Friday, April 30, 2010

Watching the wheels

I went to Sonic a few nights ago for a late night milkshake. Why there? Because it’s open till midnight and they have a very large drink selection. Though this restaurant and its menu are not the point of this post, there’s no getting to the point without discussing the scene.

Sonic is distinguished from its fast food brethren by its drive-up stalls, where you order from your car while parked, a stationary variation of the ubiquitous drive-thru (which Sonic also has), but with a lick more personality. Winsome girls on roller skates wheel up to your driver-side window to deliver your tater tots and limeades. This set-up is obviously meant to conjure a nostalgia for the 1950s era of drive-in burger joints, soda jerks, sock hops, girls with bows in their hair – real Back to the Future stuff that may or may not have ever existed.

I order a pineapple shake and a short while later, I hear not the whirring of roller wheels, but the clompety-clomp of a lead-footed pedestrian walking (walking!) up to my window. What gives? Maybe this late at night, they figure there won’t be any photo ops with Governor Schwarzenegger, so they lock up the skates and trot out their second tier Bettys. Indeed, the girl who delivered my shake was not exactly what you’d call a “looker.”

So be it, I thought, at least the edible half of the Sonic experience should be tolerable. And then my delivery girl spoke: “I made it myself, so I hope you enjoy it.” By that, you mean you took a cup of vanilla ice cream, tossed in some canned pineapple chunks, and mixed it all together in a machine, according to a company formula? That’s what the cynic in me was thinking. And yet, she seemed completely sincere, like she had done this just for me, and truly hoped I would be pleased.

It’s been said that minimum wage workers, especially in the fast food industry, tend to be looked down upon by customers, and yet I can’t stay that they treat their customers much better. I know this from personal experience having worked in a miserable minimum wage job at a very large and deplorable retail store. But it wasn’t the fact that this girl was nice to me that astonished me; it was the strange notion that she was actually taking pride in her work, in what was surely a minimum wage job.

I’m sure she didn’t need me feeling sorry for her, not for her late shift or her “not-asked-to-dance” appearance or her attendant social status, and none of that is the point of this post. I think somewhere in the writing of this post, I lost track of what my point was.

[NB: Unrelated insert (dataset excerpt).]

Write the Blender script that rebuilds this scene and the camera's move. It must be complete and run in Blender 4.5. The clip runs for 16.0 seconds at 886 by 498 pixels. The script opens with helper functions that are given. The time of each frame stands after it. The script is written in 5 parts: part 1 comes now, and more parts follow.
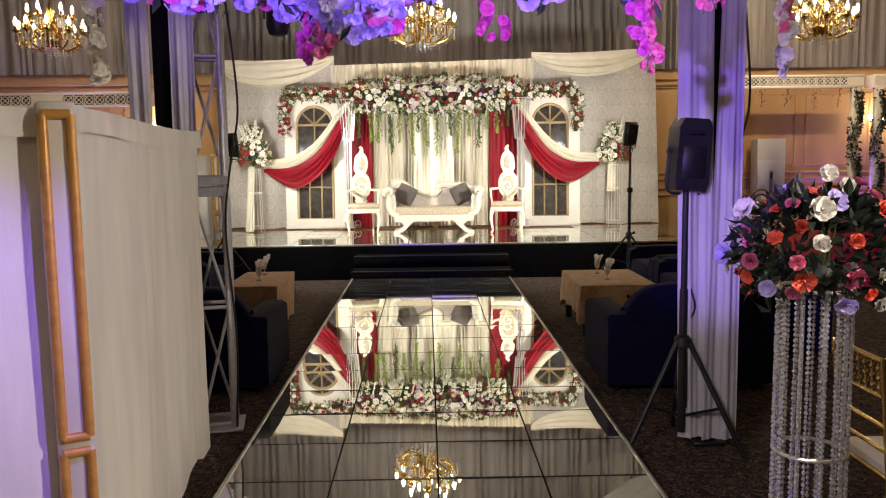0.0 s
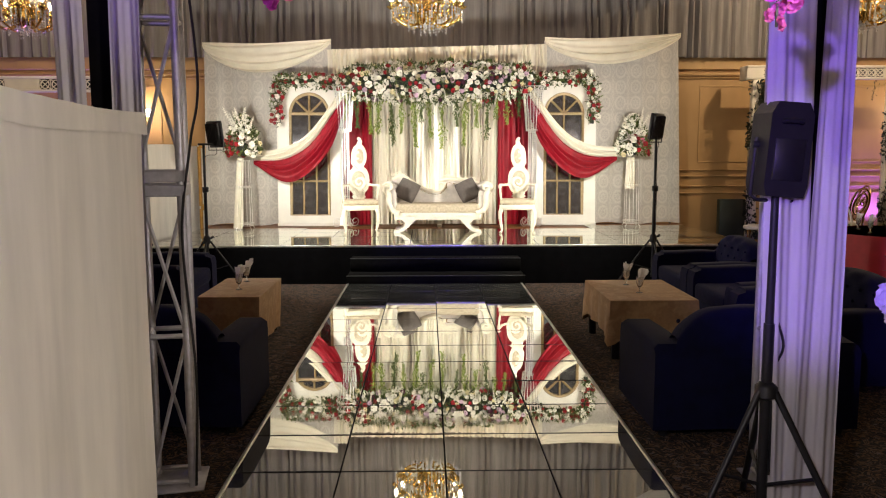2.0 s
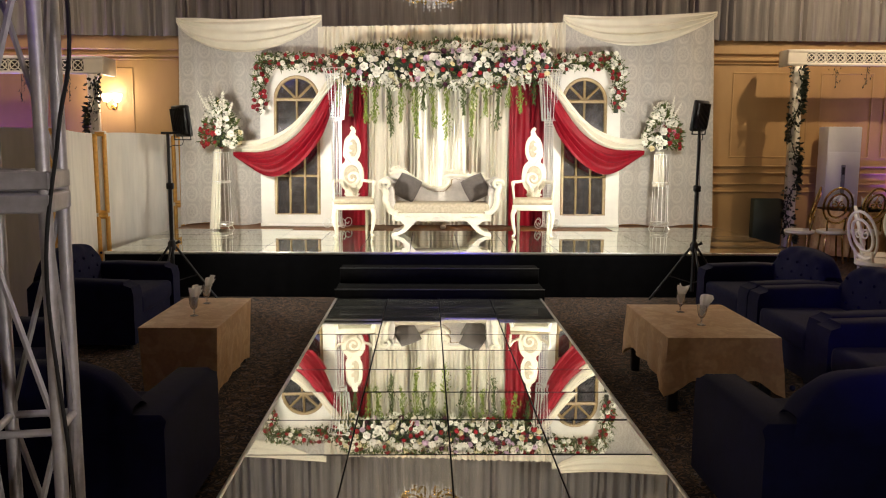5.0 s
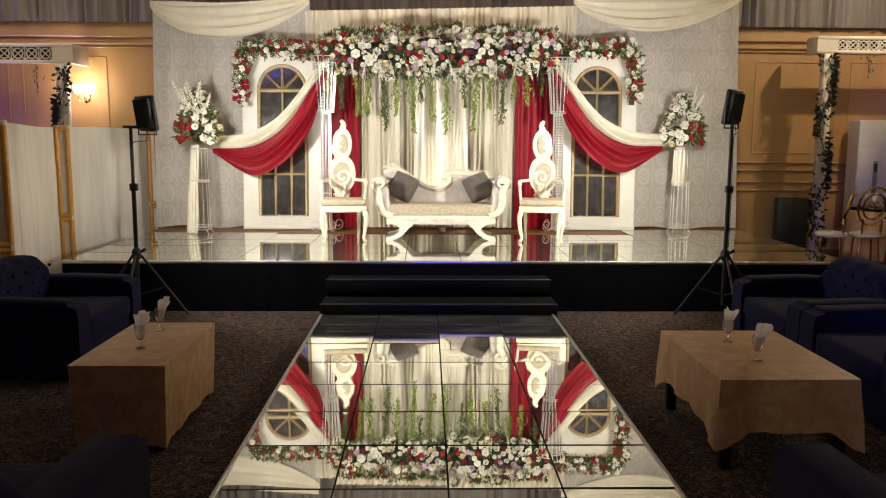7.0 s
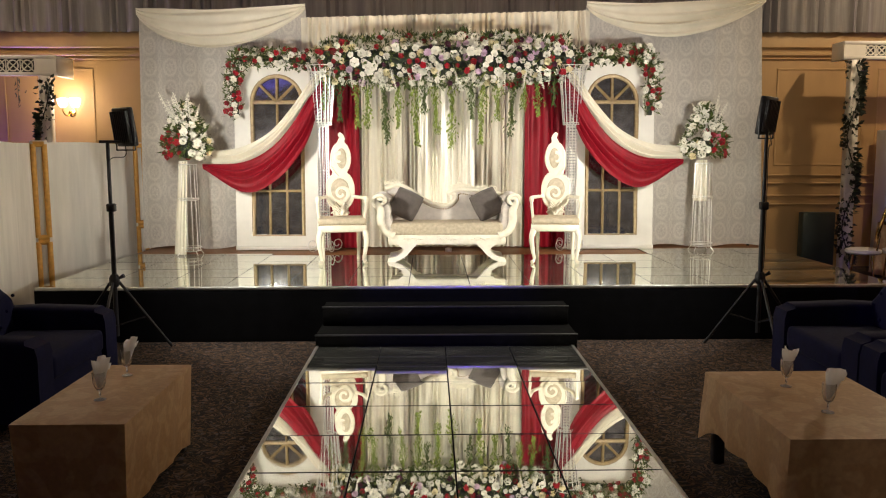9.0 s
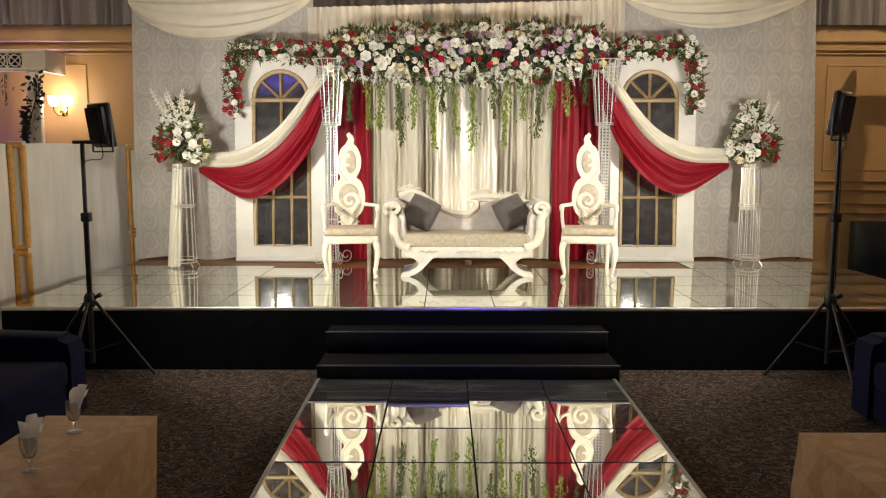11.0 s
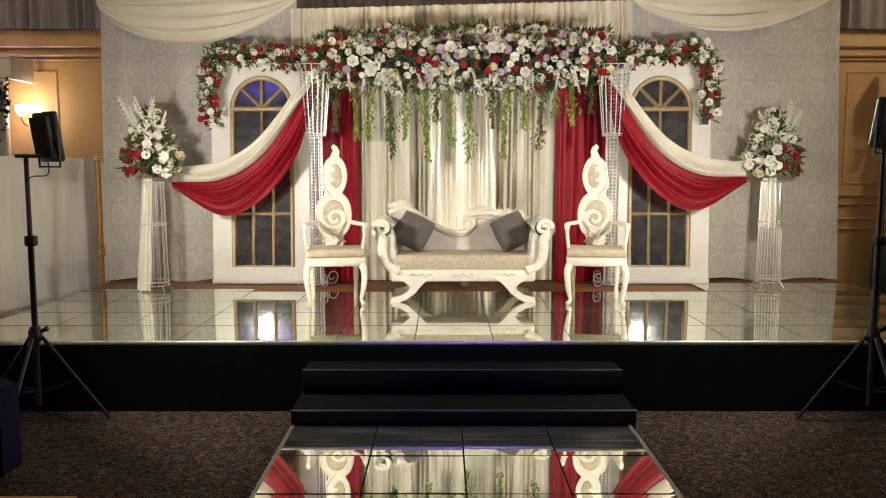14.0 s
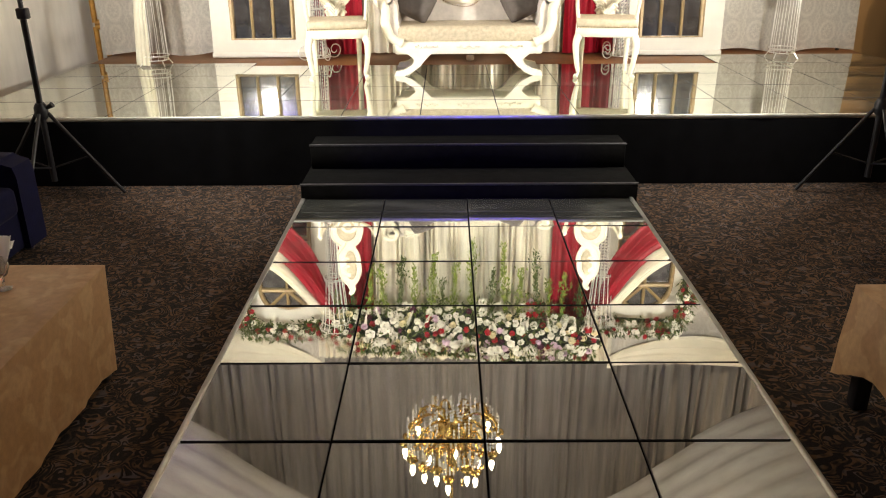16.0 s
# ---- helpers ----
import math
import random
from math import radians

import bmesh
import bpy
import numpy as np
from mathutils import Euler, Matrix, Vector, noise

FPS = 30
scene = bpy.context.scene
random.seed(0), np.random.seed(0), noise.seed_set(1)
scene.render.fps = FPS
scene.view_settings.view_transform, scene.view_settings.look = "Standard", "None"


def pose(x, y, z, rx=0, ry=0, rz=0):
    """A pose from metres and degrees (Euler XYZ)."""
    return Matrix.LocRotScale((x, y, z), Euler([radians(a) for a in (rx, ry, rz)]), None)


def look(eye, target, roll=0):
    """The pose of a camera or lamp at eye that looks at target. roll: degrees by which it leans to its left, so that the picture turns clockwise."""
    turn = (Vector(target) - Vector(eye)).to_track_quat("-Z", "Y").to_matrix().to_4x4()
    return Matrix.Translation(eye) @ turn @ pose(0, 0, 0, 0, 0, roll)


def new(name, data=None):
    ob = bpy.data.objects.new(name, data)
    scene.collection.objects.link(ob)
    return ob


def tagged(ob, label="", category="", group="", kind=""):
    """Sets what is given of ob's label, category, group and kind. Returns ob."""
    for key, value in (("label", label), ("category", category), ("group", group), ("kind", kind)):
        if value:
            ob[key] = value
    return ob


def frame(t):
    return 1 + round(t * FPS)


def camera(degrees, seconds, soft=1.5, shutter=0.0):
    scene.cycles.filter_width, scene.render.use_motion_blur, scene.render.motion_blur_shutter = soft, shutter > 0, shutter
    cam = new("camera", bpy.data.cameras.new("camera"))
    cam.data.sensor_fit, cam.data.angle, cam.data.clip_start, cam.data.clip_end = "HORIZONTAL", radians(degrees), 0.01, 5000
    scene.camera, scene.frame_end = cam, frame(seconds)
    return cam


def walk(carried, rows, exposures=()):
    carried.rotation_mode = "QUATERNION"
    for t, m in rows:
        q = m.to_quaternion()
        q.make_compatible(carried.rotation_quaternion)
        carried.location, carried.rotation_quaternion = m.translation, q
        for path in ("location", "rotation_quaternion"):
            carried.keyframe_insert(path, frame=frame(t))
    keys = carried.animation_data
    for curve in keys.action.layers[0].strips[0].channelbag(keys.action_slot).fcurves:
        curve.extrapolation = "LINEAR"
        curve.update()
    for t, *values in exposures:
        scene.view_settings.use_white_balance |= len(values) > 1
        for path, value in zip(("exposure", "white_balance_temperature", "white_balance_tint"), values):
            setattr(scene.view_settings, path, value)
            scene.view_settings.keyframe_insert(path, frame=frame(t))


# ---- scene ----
cam = camera(57.9, 16.0, soft=1.1)
PATH = [
    (0, (-0.038, -10.977, 1.652), (-0.001, -8.989, 1.43), -0.7),
    (0.5, (-0.07, -10.687, 1.65), (-0.028, -8.7, 1.423), -0.5),
    (1, (-0.092, -10.424, 1.646), (-0.043, -8.438, 1.415), -0.3),
    (1.5, (-0.088, -10.14, 1.655), (-0.04, -8.155, 1.419), -0.2),
    (2, (-0.09, -9.917, 1.653), (-0.052, -7.932, 1.414), -0.1),
    (2.5, (-0.11, -9.65, 1.653), (-0.076, -7.665, 1.414), 0.0),
    (3, (-0.135, -9.417, 1.638), (-0.089, -7.433, 1.395), 0.2),
    (3.5, (-0.129, -9.151, 1.65), (-0.082, -7.167, 1.405), 0.3),
    (4, (-0.125, -8.924, 1.649), (-0.087, -6.94, 1.4), 0.3),
    (6.5, (-0.143, -7.642, 1.672), (-0.098, -5.661, 1.401), 0.4),
    (7, (-0.108, -7.425, 1.662), (-0.067, -5.444, 1.39), 0.3),
    (7.5, (-0.09, -7.229, 1.677), (-0.053, -5.246, 1.417), 0.2),
    (8, (-0.112, -7.064, 1.675), (-0.075, -5.08, 1.422), 0.2),
    (8.5, (-0.143, -6.899, 1.679), (-0.105, -4.915, 1.428), 0.1),
    (9, (-0.133, -6.737, 1.663), (-0.099, -4.752, 1.424), -0.1),
    (11.5, (-0.172, -5.603, 1.662), (-0.178, -3.616, 1.435), 0.1),
    (12, (-0.176, -5.397, 1.662), (-0.181, -3.409, 1.445), 0.1),
    (12.5, (-0.19, -5.208, 1.678), (-0.185, -3.221, 1.457), 0.1),
    (13, (-0.159, -5.14, 1.678), (-0.164, -3.151, 1.47), 0.0),
    (13.5, (-0.123, -5.117, 1.692), (-0.128, -3.128, 1.48), 0.0),
    (14, (-0.124, -5.112, 1.699), (-0.123, -3.123, 1.491), 0.0),
    (14.5, (-0.13, -5.111, 1.699), (-0.13, -3.122, 1.489), -0.1),
    (14.6, (-0.127, -5.113, 1.699), (-0.130, -3.126, 1.473), -0.1),
    (14.7, (-0.127, -5.113, 1.699), (-0.130, -3.131, 1.429), -0.1),
    (14.8, (-0.127, -5.113, 1.699), (-0.130, -3.142, 1.357), -0.2),
    (14.9, (-0.127, -5.113, 1.699), (-0.130, -3.161, 1.263), -0.2),
    (15, (-0.125, -5.12, 1.698), (-0.13, -3.193, 1.165), -0.3),
    (15.1, (-0.127, -5.113, 1.699), (-0.130, -3.200, 1.114), -0.3),
    (15.2, (-0.127, -5.113, 1.699), (-0.130, -3.209, 1.088), -0.3),
    (15.3, (-0.127, -5.113, 1.699), (-0.130, -3.219, 1.058), -0.4),
    (15.5, (-0.123, -5.129, 1.696), (-0.131, -3.249, 1.015), -0.4),
    (16, (-0.128, -5.147, 1.707), (-0.141, -3.292, 0.958), -0.4),
]
walk(cam, [(t, look(eye, target, roll)) for t, eye, target, roll in PATH],
     exposures=((0, -0.05), (4, -0.07), (7, -0.23), (9, -0.36), (12.5, -0.48), (14.5, -0.56), (15, -0.42), (15.5, 0.0), (16, 0.1)))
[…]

I came away from that exchange thinking that dumping on people like her is essentially dumping on those who are in some sense helpless. But at the same time, it seems patronizing to try to protect or defend them. Ultimately, the most worthwhile thing to do may be to try to understand, and let understanding guide my feelings. My experience at Sonic made me think about the fact that the vast majority of our encounters with other people are one-shots, so what feeling do you want to leave people with?

Those of my readers who are more inclined to gastronomic than sociopolitical matters are probably wondering: how was the pineapple shake? Quite acceptable, though for a more thoroughly enjoyable and less gimmicky shake, try the definitive pineapple shake mixed at Which Wich.

3 comments:

Henry said...

Was this epiphany accompanied by a montage of all the horrible things you've said to/about random strangers?

If it's any comfort, I can tell you that this "lead-footed pedestrian" probably has some beast of a husband to go home to.

Czardoz said...

No "Metal Gear Solid"-esque gauntlet of murdered souls, I'm afraid.

And considering the girl was probably 16, I sure hope she didn't have any kind of husband to go home to.

Deana said...

Perhaps this girl was truly proud of the pineapple shake that she made. She may be one of the fortunate few who manage to derive pleasure from the simple; unlike the rest of us who are clamoring for all things ultimate. I'm a sucker for sincerity and probably would have been so touched by her authenticity {coupled with the fact that she provided me with enough sustinence to encourage quality cellulite} that I would have offered to become her beast of a husband on the spot. But alas, as you speculated, she was probably "Only Sixteen."